* GOAL OF THE EXERCISE:
Quote all entries exactly, leaving pictures aside.

* DATA ROWS:
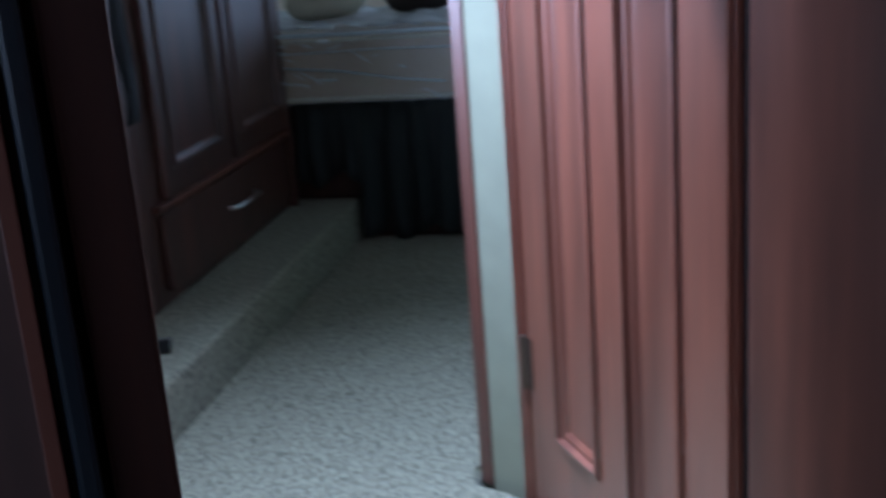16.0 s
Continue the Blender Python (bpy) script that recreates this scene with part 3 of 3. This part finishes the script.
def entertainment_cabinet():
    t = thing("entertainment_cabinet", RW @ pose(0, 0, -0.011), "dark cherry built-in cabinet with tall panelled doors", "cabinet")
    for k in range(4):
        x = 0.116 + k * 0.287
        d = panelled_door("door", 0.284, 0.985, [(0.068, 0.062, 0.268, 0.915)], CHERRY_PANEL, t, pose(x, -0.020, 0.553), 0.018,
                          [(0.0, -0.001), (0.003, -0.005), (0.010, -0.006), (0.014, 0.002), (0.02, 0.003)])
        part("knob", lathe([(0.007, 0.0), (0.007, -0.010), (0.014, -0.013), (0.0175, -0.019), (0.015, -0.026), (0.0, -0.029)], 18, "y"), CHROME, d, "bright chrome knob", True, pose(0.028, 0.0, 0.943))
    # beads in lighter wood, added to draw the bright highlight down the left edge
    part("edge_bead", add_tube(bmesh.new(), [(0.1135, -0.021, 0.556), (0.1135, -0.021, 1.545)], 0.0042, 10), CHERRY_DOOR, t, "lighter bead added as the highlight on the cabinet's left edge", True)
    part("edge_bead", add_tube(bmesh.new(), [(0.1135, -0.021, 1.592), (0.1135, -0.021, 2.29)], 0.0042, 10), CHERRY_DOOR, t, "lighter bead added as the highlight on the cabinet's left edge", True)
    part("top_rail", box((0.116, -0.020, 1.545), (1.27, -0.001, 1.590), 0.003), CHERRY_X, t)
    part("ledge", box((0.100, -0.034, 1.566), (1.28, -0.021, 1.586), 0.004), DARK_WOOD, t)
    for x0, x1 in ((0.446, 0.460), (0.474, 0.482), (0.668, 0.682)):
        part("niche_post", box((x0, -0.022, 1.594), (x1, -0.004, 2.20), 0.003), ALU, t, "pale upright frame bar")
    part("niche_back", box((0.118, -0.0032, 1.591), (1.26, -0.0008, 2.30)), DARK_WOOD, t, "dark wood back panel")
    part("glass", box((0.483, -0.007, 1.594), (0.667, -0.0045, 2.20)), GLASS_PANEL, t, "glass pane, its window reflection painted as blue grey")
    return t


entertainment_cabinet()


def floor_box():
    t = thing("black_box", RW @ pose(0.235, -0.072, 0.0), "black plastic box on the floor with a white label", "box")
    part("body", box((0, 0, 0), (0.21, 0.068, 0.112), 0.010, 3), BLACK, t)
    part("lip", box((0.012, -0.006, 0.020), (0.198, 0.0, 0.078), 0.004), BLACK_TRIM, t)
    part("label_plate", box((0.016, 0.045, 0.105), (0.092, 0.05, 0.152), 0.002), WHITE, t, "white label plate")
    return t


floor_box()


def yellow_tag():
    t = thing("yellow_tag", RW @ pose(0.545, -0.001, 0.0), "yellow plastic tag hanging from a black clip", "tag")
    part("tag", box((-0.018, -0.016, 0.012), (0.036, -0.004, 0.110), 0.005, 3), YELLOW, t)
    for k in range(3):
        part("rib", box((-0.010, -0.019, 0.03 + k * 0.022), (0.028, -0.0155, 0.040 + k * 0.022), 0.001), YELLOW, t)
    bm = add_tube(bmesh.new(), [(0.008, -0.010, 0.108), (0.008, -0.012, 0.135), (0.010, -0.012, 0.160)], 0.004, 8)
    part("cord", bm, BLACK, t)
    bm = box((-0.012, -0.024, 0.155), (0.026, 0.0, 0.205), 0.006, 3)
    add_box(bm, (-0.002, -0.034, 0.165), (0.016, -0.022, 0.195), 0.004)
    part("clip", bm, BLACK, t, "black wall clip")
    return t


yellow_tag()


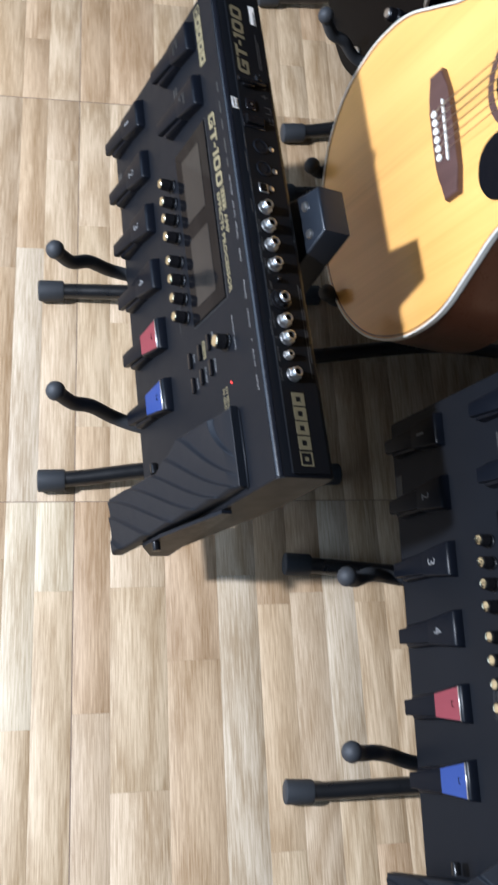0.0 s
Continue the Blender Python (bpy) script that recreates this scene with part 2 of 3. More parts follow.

* FULL SOLUTION:
16.0 s
Continue the Blender Python (bpy) script that recreates this scene with part 3 of 3. This part finishes the script.
def entertainment_cabinet():
    t = thing("entertainment_cabinet", RW @ pose(0, 0, -0.011), "dark cherry built-in cabinet with tall panelled doors", "cabinet")
    for k in range(4):
        x = 0.116 + k * 0.287
        d = panelled_door("door", 0.284, 0.985, [(0.068, 0.062, 0.268, 0.915)], CHERRY_PANEL, t, pose(x, -0.020, 0.553), 0.018,
                          [(0.0, -0.001), (0.003, -0.005), (0.010, -0.006), (0.014, 0.002), (0.02, 0.003)])
        part("knob", lathe([(0.007, 0.0), (0.007, -0.010), (0.014, -0.013), (0.0175, -0.019), (0.015, -0.026), (0.0, -0.029)], 18, "y"), CHROME, d, "bright chrome knob", True, pose(0.028, 0.0, 0.943))
    # beads in lighter wood, added to draw the bright highlight down the left edge
    part("edge_bead", add_tube(bmesh.new(), [(0.1135, -0.021, 0.556), (0.1135, -0.021, 1.545)], 0.0042, 10), CHERRY_DOOR, t, "lighter bead added as the highlight on the cabinet's left edge", True)
    part("edge_bead", add_tube(bmesh.new(), [(0.1135, -0.021, 1.592), (0.1135, -0.021, 2.29)], 0.0042, 10), CHERRY_DOOR, t, "lighter bead added as the highlight on the cabinet's left edge", True)
    part("top_rail", box((0.116, -0.020, 1.545), (1.27, -0.001, 1.590), 0.003), CHERRY_X, t)
    part("ledge", box((0.100, -0.034, 1.566), (1.28, -0.021, 1.586), 0.004), DARK_WOOD, t)
    for x0, x1 in ((0.446, 0.460), (0.474, 0.482), (0.668, 0.682)):
        part("niche_post", box((x0, -0.022, 1.594), (x1, -0.004, 2.20), 0.003), ALU, t, "pale upright frame bar")
    part("niche_back", box((0.118, -0.0032, 1.591), (1.26, -0.0008, 2.30)), DARK_WOOD, t, "dark wood back panel")
    part("glass", box((0.483, -0.007, 1.594), (0.667, -0.0045, 2.20)), GLASS_PANEL, t, "glass pane, its window reflection painted as blue grey")
    return t


entertainment_cabinet()


def floor_box():
    t = thing("black_box", RW @ pose(0.235, -0.072, 0.0), "black plastic box on the floor with a white label", "box")
    part("body", box((0, 0, 0), (0.21, 0.068, 0.112), 0.010, 3), BLACK, t)
    part("lip", box((0.012, -0.006, 0.020), (0.198, 0.0, 0.078), 0.004), BLACK_TRIM, t)
    part("label_plate", box((0.016, 0.045, 0.105), (0.092, 0.05, 0.152), 0.002), WHITE, t, "white label plate")
    return t


floor_box()


def yellow_tag():
    t = thing("yellow_tag", RW @ pose(0.545, -0.001, 0.0), "yellow plastic tag hanging from a black clip", "tag")
    part("tag", box((-0.018, -0.016, 0.012), (0.036, -0.004, 0.110), 0.005, 3), YELLOW, t)
    for k in range(3):
        part("rib", box((-0.010, -0.019, 0.03 + k * 0.022), (0.028, -0.0155, 0.040 + k * 0.022), 0.001), YELLOW, t)
    bm = add_tube(bmesh.new(), [(0.008, -0.010, 0.108), (0.008, -0.012, 0.135), (0.010, -0.012, 0.160)], 0.004, 8)
    part("cord", bm, BLACK, t)
    bm = box((-0.012, -0.024, 0.155), (0.026, 0.0, 0.205), 0.006, 3)
    add_box(bm, (-0.002, -0.034, 0.165), (0.016, -0.022, 0.195), 0.004)
    part("clip", bm, BLACK, t, "black wall clip")
    return t


yellow_tag()


0.0 s
Continue the Blender Python (bpy) script that recreates this scene with part 2 of 3. More parts follow.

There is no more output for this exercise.